Dowd and Coulter

I’m getting tired of writing so much about Ann Coulter but there continues to be a stream of interesting things to which to react. Julian Sanchez reminds us that Dorothy Rabinowitz dubbed Coulter “the Maureen Dowd of the conservatives” in a July 2003 WSJ column and that he shortened that to “MoDoCon,” which Radley Balko and others have used ever since.

I noted that the other day when researching some of the things I had written about Coulter, including my liveblogging her remarks at CPAC 2005 alongside Balko. It occurred to me that the comparison was likely no longer apt, in that Coulter had probably moved well beyond Dowd in sheer obnoxiousness but that I couldn’t say for sure because Dowd has been hiding behind a subscription wall for so long that I don’t know if she’s kept up.

A piece in the Daily Howler (also pointed to by Sanchez) indicates that, perhaps, she has.

[W]hy should pundits criticize Coulter when she describes Dem males as big “f*ggots?” It’s very similar to the gender-based “analysis” their dauphine, the Comptesse Maureen Dowd, has long offered. In Dowd’s work, John Edwards is routinely “the Breck Girl”(five times so far—and counting), and Gore is “so feminized that he’s practically lactating.” Indeed, two days before we voted in November 2000, Dowd devoted her entire column, for the sixth time, to an imaginary conversation between Gore and his bald spot. “I feel pretty,” her headline said (pretending to quote Gore’s inner thoughts).That was the image this idiot wanted you carrying off to the voting booth with you!

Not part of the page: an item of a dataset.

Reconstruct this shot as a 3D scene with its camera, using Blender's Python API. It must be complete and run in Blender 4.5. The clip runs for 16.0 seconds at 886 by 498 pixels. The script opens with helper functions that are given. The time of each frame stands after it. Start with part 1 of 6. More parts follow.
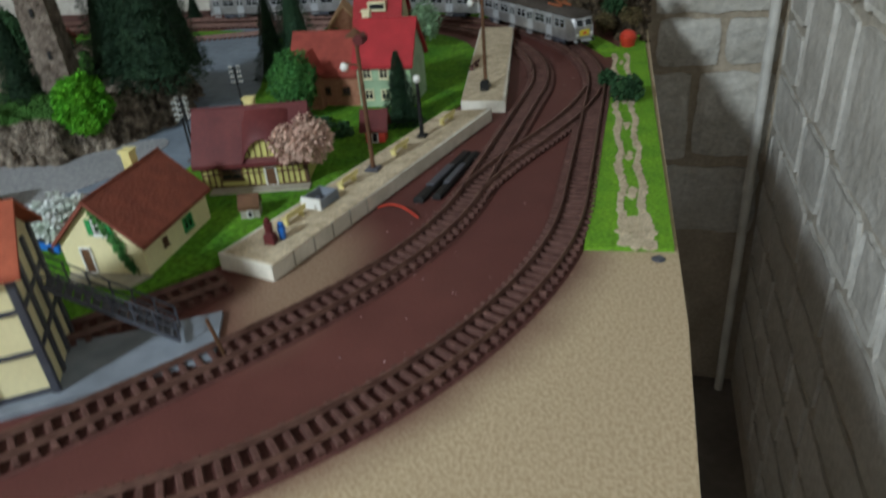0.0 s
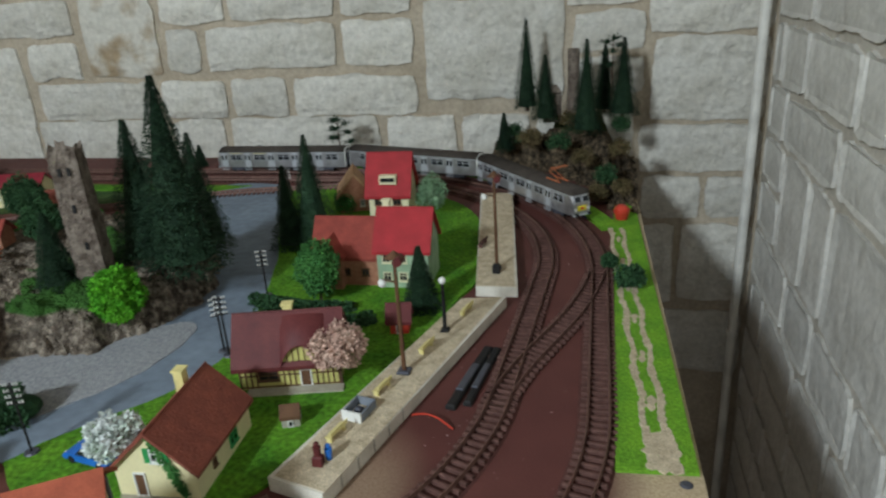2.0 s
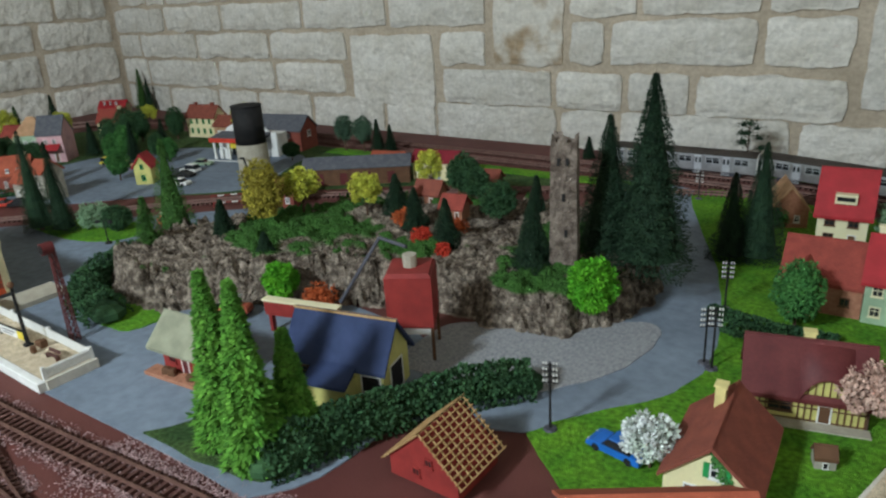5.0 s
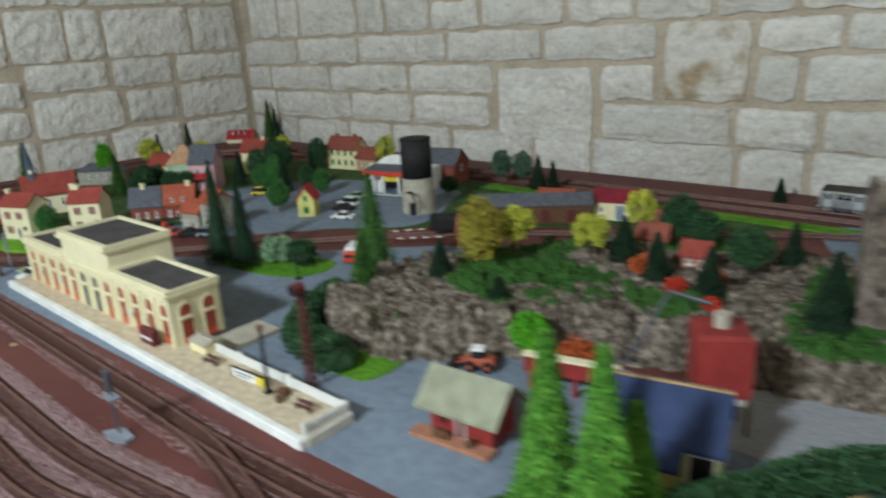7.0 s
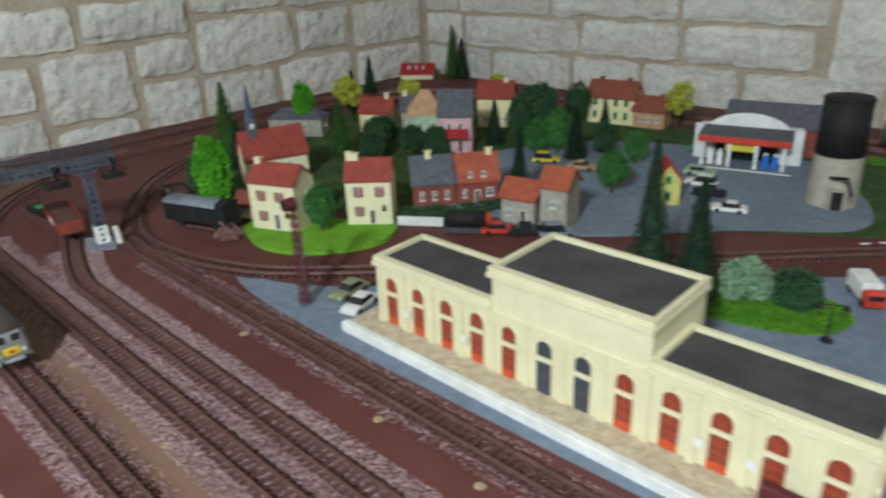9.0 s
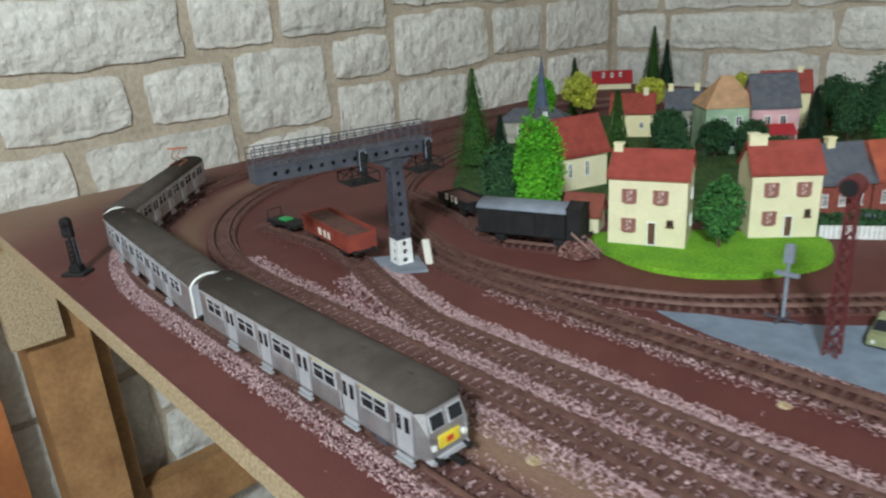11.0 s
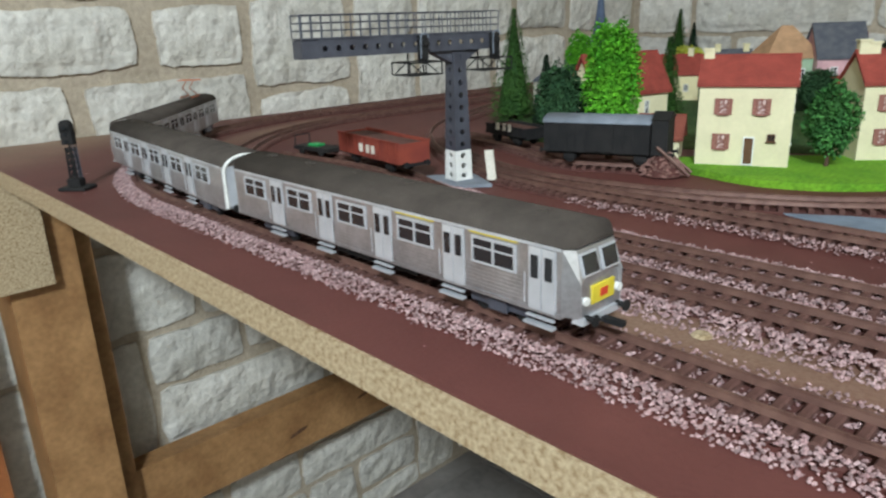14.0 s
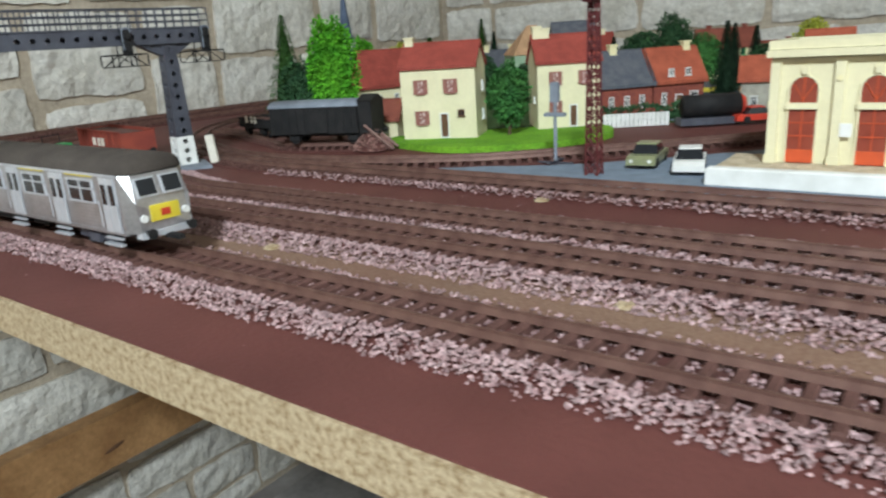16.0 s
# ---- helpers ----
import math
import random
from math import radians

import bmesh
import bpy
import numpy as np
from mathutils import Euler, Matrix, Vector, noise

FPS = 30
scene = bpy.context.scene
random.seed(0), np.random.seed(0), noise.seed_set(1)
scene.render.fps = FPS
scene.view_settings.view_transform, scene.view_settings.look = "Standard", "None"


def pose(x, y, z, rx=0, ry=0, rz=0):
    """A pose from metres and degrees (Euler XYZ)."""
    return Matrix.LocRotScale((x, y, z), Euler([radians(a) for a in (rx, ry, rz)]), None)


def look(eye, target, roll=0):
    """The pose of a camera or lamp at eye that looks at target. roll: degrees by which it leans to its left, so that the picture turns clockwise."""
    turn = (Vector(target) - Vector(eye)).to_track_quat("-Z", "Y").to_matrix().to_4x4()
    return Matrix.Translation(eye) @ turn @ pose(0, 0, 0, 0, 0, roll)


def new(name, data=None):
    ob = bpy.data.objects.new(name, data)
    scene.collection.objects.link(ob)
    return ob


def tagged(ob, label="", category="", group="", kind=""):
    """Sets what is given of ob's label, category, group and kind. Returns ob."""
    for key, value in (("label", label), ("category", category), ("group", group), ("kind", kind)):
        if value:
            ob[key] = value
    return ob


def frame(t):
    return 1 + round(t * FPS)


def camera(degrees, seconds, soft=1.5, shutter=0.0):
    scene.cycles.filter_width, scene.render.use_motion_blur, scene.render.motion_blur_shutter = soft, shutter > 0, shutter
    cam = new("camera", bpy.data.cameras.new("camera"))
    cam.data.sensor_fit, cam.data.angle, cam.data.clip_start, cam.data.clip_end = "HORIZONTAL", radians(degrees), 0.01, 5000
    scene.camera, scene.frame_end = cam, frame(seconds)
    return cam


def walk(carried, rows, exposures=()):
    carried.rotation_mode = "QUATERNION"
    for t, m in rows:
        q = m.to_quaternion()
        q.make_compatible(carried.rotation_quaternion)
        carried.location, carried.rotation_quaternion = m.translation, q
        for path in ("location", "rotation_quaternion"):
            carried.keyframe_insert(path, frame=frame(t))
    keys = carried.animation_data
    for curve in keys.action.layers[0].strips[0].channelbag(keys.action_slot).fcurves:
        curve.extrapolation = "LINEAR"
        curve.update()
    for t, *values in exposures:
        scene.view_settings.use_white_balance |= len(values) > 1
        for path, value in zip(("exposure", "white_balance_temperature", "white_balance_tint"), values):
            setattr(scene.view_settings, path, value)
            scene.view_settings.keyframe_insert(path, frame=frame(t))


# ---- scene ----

Such is the state of Maureen Dowd’s broken soul. And such is the state of her cohort.

And now, in the spirit of fair play and brotherhood, she is extending this type of “analysis” to Barack Obama. In the past few weeks, she has described Obama as “legally blonde” (in her headline); as “Scarlett O’Hara” (in her next column); as a “Dreamboy,” as “Obambi,” and now, in her latest absurd piece, as a “schoolboy” (text below). Do you get the feeling that Dowd may have a few race-and-gender issues floating around in her inane, tortured mind? But this sort of thing is nothing new for the comptesse. Indeed, such imagery almost defines the work of this loathsome, inane Antoinette.

Coulter has been visibly disturbed ever since hitting cable in the mid-90s. But Dowd is a borderline nutcase too—a slightly cleaned up version of Coulter. (Ah, we Irish! Yes, each had an Irish Catholic dad.) Coulter comes right out and calls Dem men “f*ggots”—but Maureen Dowd has always come close. Just as Chris Matthews is a slightly cleaned-up William Donohue, Dowd is a more presentable Coulter. For mainstream voters, Maureen is easier to take. For that reason, she has done us more harm.

That’s pretty harsh. Still, thinks it’s a good thing for people to be more critical of the excesses of their own than of the opposition.

What’s interesting, though, is that, whatever impact Dowd and Coulter (and Matthews and Donohue) have had on the internal debates within their parties, there’s no contest in terms of the PR damage they’ve done. Matthews and Dowd are both celebrated journalists, while Coulter and Donohue are treated by the mainstream commentariat with contempt. Perhaps it’s a matter of ideological or cultural bias or that the former are just a bit more sophisticated in how they frame their slurs.

FILED UNDER: Uncategorized, , , , , , , , , , ,
James Joyner
About James Joyner
James Joyner is Professor and Department Head of Security Studies at Marine Corps University's Command and Staff College. He's a former Army officer and Desert Storm veteran. Views expressed here are his own. Follow James on Twitter @DrJJoyner.

Comments

  1. Billy says:

    It’s actually a very apt comparison. The real difference is in packaging (Dowd’s prose is readable, at least), but the invective is really just as rancorous from Dowd as it is from Coulter, and at times is nearly as juvenile.

  2. Tano says:

    Excuse me, but I sense y’all are missing something obvious here.

    Coulter is the Dowd of conservatives? That means that Dowd is the Coulter of liberals? And as proof of this we see Dowd doing what? Mocking, over the top references to John Edwards, Al Gore, and Barack Obama?

    I mean,,,,hello?

  3. Mike says:

    Just wanted to say I’ve been waiting awhile to see Matthews included with this class of “journalists”.

  4. carpeicthus says:

    Right, they’re all jackasses who mainly criticize Dems for vacuous reasons. That MoDo also criticizes the GOP for vacuous reasons doesn’t make her a Coulter mirror-image. The point is they often work together.

  5. LaurenceB says:

    Tano makes a good point.

  6. bains says:

    I think more important than trying to weigh (and balance) the outrage committed by each sides firebrands (which will always be subject to partisan subjectivity), is the reactions within the middle echelons – the small market Op/Ed’ers – who have developed listenerships/readerships based upon their perceived veracity. In this area, it is quite clear that the left is much more apt to circle the wagons whereas the right verbally fires upon their own.